For the first time today, my Chaucer seminar was really a seminar, and by seminar I mean, I moderated their discussion, made some notes on the board, and enjoyed learning from them.
This class has turned into at least a bit of an experiment, with an off-site guest (G) logging on and contributing via our WebBoard discussion area. G and I have emailed a bit, and shared ideas about the text, and G has responded to and posted some questions and discussion ideas on the WebBoard. I've never yet managed to have students use the WebBoard technology well for discussion or information sharing, but I'm hoping this time, since they're conscious that G's out there, they'll think of themselves as really communicating in writing about the text. And G provides a great model of thoughtful communication, which is an added benefit. (Thanks, G!)
When the term started, they started from the beginning, learning Middle English and trying to get a sense of what is what in these texts. We've spent a fair bit of time in class on a word project (each person gets a word and looks it up on the OED and then writes about what they learn for the rest of us), on reading aloud, and on translating lines as we go.

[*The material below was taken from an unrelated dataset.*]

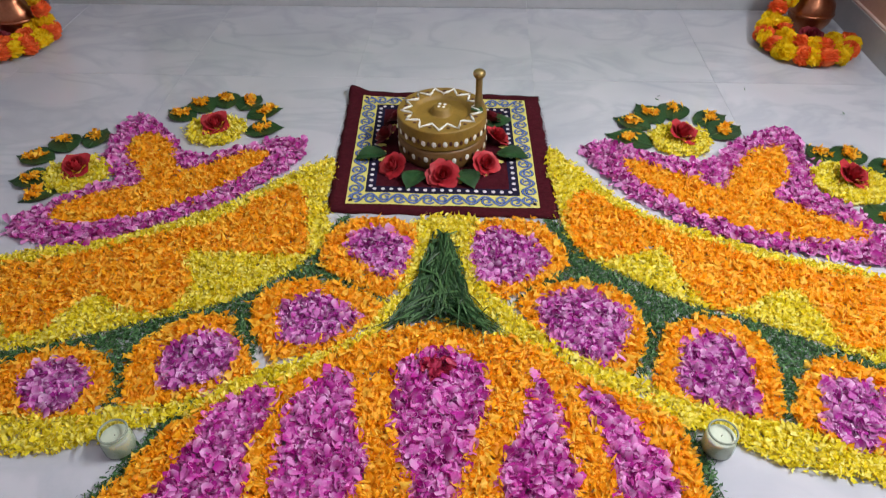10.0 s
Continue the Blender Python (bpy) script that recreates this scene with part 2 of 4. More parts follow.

Earlier this week, I started seriously trying to get them to discuss "The Book of the Duchess" more as a text, with some more depth and such. I tried putting up some thinking questions on our WebBoard thing, and asking them to respond. Over the past couple days, though, a couple of our students have been responding back and forth with G about some questions. Mostly they've been thinking about how the text understands and represents grieving.
A quickie rundown of the "Book of the Duchess": The narrator begins by explaining that he's been sleepless for eight years, and says that one sleepless night, he read the story of Alcione. In short, he says, Alcione's husband was out of town on business (and died along the way), and she missed him so horribly that she prayed to Juno for a dream to resolve her problem (she didn't know he'd died). Juno sent Morpheus to inhabit her husband's body to appear in Alcione's dream to inform her that he'd died. Alcione's so wracked by sorrow that she dies in 3 days.
Then, the narrator tells us, he prayed, too, and suddenly fell asleep and had a dream. In his dream, he "wakes" and sees art about the Trojan War and the Romance of the Rose, hears a bunch of birds, and then gets up and goes on a sort of hunt, where he gets off-track, and sees a small or young dog, which he follows until he sees the Man in Black, who's lamenting.
The narrator asks the Man in Black why he's sad, and the Man in Black tells him that he'd been a thrall to love, and fallen in love with the best woman, and she'd turned him down once, and then she'd accepted him. So why's he unhappy, the narrator asks? Because she's dead, the Man in Black explains. The narrator responds, basically, by saying, "by God, that sucks" (or so my student's translation went). And then he says he woke up and decided to make a rhyme out of his dream.
So, as you can see, we have three main models of grief: the narrator, the romance of Alcione, and the Man in Black's embedded narrative (along with some models within the various narratives). We also have multiple models of love, birds, Troy and classical history, some Biblical models, the Romance of the Rose, the Man in Black's experiences.
We started off talking about the models of love and grieving, and then we got into talking about the gendering of grief responses in the text. What fun!
And they were talking TO each other, and bringing in other texts, including one of the books a student wrote a book review on earlier in the week.
I have such high hopes! We start the "General Prologue" to The Canterbury Tales on Monday.